How Do You Ensure Segmentation Logic Works Across Systems?
To keep segmentation consistent across MAP, CRM, CDP, data warehouse, and ad platforms, you need one source of truth for audience rules, a governed data model, and a way to test that each tool is using the same logic, the same fields, and the same time windows before campaigns go live.
Short answer: Segmentation logic works across systems when you define segments once (in business language), model them centrally (in your CDP, warehouse, or data layer), and then sync audiences and attributes downstream—instead of rebuilding rules separately in every platform. That means agreeing on canonical fields, values, timeframes, and IDs; mapping them to each tool; and using golden test records, reconciliation reports, and change management so that “ICP Tier 1,” “Active Customer,” or “In Renewal Window” match in every place you use them.
What Changes When Segmentation Has to Work Everywhere?
The Cross-System Segmentation Playbook
Use this sequence to design segmentation once and reuse it everywhere—so “who’s in the segment?” has the same answer whether you ask your CDP, MAP, CRM, or warehouse.
Define → Model → Map → Implement → Test → Monitor → Govern
- Define segments in business language. Partner with sales, marketing, CX, and finance to write definitions like ICP Tier 1 or Churn Risk in plain terms: firmographic, technographic, behavioral, and lifecycle criteria everyone agrees on.

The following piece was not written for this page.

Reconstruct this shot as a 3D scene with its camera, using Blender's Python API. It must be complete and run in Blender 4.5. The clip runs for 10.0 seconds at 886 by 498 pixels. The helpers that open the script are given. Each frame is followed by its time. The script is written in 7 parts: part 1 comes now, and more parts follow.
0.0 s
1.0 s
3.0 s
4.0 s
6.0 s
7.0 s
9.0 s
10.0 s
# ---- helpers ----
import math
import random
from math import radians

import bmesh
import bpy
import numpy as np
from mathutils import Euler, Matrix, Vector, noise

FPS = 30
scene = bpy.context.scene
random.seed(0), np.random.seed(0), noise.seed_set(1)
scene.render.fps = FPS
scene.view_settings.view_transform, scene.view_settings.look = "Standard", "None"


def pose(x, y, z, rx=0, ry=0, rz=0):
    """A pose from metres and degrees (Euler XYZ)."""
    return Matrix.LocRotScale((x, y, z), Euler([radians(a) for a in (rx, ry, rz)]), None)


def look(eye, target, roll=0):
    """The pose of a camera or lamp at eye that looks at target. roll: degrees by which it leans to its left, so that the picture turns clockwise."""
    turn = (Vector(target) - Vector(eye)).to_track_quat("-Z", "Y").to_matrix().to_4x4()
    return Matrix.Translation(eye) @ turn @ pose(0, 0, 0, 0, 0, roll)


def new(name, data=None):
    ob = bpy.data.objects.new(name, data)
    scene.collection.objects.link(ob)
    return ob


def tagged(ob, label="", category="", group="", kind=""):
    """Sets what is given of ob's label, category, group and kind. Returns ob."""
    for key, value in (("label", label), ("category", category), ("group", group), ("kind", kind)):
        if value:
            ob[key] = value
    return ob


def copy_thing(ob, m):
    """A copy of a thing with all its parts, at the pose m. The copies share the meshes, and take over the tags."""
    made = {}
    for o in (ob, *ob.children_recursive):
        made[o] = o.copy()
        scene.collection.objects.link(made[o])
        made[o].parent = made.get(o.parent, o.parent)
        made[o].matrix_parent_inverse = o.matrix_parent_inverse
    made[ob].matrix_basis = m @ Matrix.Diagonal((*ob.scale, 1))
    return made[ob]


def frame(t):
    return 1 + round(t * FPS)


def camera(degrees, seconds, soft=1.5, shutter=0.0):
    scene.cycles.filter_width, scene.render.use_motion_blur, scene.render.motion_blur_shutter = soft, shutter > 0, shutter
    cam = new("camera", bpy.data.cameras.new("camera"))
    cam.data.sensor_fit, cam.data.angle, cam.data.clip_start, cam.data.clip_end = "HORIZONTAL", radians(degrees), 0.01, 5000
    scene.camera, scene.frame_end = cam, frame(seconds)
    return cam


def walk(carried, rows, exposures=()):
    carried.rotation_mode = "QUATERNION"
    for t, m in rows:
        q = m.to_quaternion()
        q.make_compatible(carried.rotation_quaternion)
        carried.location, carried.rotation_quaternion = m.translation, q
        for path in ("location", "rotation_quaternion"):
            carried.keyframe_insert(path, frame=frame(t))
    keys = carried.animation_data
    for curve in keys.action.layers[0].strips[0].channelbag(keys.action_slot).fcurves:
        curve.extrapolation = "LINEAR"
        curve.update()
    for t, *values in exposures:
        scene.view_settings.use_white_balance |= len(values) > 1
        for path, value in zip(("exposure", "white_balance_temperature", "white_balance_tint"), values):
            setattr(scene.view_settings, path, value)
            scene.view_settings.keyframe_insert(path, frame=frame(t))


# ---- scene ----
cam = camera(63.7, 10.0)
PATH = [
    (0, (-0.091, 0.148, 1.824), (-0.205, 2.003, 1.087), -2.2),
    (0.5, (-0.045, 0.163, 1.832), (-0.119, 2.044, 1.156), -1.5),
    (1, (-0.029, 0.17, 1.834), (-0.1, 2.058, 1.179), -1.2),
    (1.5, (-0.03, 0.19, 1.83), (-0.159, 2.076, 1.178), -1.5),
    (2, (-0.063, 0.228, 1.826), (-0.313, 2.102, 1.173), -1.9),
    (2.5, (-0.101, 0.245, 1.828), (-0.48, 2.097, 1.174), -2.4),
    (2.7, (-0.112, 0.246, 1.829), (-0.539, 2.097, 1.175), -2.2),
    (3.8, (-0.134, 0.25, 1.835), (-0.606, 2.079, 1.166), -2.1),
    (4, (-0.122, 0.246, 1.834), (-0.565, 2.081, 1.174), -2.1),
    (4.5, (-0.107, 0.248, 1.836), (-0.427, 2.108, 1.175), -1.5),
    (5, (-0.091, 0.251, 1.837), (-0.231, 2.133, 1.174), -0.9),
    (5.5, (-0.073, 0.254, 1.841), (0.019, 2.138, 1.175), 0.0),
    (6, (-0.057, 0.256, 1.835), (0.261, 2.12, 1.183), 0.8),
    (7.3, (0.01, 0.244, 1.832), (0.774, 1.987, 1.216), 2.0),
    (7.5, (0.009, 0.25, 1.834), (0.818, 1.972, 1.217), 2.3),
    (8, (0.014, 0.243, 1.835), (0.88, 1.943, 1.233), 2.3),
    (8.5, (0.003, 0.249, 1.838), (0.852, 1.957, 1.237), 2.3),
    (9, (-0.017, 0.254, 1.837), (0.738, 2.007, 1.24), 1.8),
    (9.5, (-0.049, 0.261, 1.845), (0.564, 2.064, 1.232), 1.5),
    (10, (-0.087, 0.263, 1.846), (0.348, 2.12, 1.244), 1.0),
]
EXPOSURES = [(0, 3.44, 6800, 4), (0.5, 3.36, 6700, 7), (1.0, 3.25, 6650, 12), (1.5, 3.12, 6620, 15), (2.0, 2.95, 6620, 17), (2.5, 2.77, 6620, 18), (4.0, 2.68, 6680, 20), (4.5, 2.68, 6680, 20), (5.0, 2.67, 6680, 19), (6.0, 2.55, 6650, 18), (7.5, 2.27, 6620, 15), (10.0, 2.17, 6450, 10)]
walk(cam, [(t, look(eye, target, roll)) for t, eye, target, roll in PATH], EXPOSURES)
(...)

- Translate definitions into a data model. Decide which fields, events, and time windows power each segment. Capture these in a central spec or data contract that lives with your CDP or warehouse, not inside a single campaign builder.
- Map fields across systems. Build and maintain a field and value mapping that shows where each attribute lives in MAP, CRM, CDP, warehouse, and ad platforms—and how each tool’s syntax represents the same logic.

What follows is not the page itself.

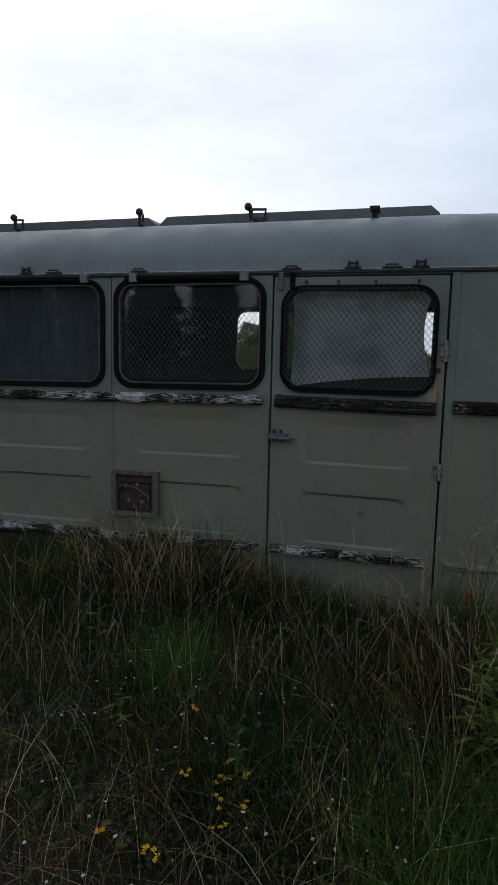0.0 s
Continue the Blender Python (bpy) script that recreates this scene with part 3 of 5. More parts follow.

- Implement in a central audience layer. Use your CDP, warehouse views, or dedicated audience service as the master segmentation engine, then sync audiences and attributes outward to channels whenever possible.
- Test with golden records and sample sets. Create test contacts/accounts that clearly should or shouldn’t qualify. Compare segment membership and counts across systems and fix discrepancies before production rollout.

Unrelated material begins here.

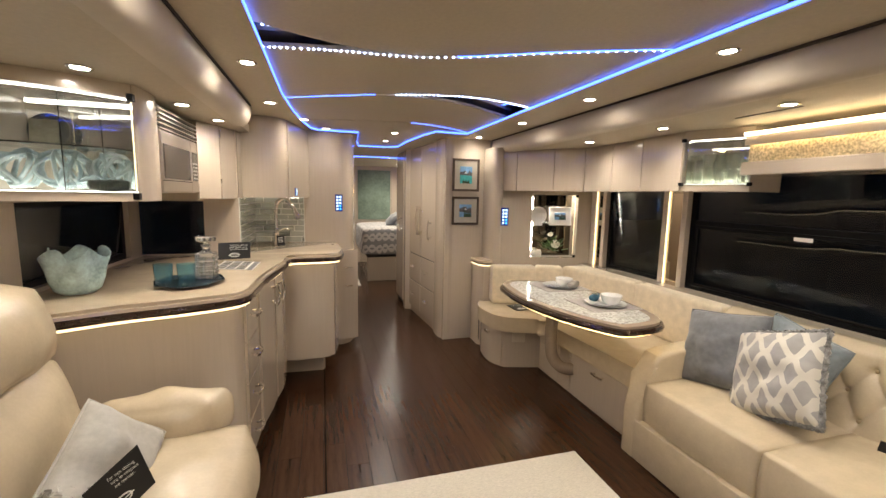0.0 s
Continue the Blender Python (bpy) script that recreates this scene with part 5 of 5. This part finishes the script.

- Monitor drift and sync health. Build dashboards that track segment sizes, sync latency, and error rates over time. Set alerts when counts diverge beyond a threshold or syncs fall behind.
- Govern changes to segmentation logic. Require change tickets or review steps anytime core segments are updated. Document reasons, expected impact, and test results so teams can trust segments over time.
Segmentation Consistency Capability Maturity Matrix
| Capability | From (Ad Hoc) | To (Standardized & Cross-System) | Owner | Primary KPI |
|---|---|---|---|---|
| Audience Definitions | Different teams define the same segment differently. | Shared library of named segments with approved criteria and owners. | RevOps / Marketing Ops | # of Standard Segments Reused |
| Data Model & Taxonomy | Inconsistent fields and values across tools. | Canonical lifecycle, tier, and status fields harmonized in all systems. | Data / Analytics | Field Match Rate |
| Identity & Keys | Hard to match contacts and accounts across tools. | Unified person, account, and opportunity IDs with clear rules. | RevOps / Data | Identity Resolution Match % |
| Audience Activation | Segments rebuilt in each channel with slightly different logic. | Central audience engine pushing segments to MAP, CRM, ads, and web. | Marketing Ops | Audience Reuse Across Channels |
| QA & Monitoring | Issues discovered only after campaigns misfire. | Automated checks comparing counts and membership across systems. | RevOps / Analytics | Segment Alignment Rate |
| Governance & Documentation | No record of why segments were changed. | Versioned documentation and change logs for all core segments. | RevOps / CoE | Change Success Rate (No Breakage) |
Client Snapshot: Making ICP Segments Match Across the Stack
A global B2B company had three different versions of “ICP Tier 1” in its MAP, CRM, and ad platforms. Sales complained that “qualified” accounts didn’t match what they saw in the field, and ABX plays were inconsistent by region.
By defining ICP tiers in business language, mapping them into a central data model, and implementing audience logic in a CDP tied to the warehouse, the team pushed a single ICP Tier 1 audience to MAP, CRM, ad platforms, and web personalization. They used golden test accounts and reconciliation dashboards to keep counts aligned. The result: fewer targeting disputes, faster campaign launches, and better conversion from target accounts because everyone was working from the same list.
When segmentation logic is central, tested, and governed, every system sees the same audiences—so ABX, lifecycle programs, and analytics all tell the same story.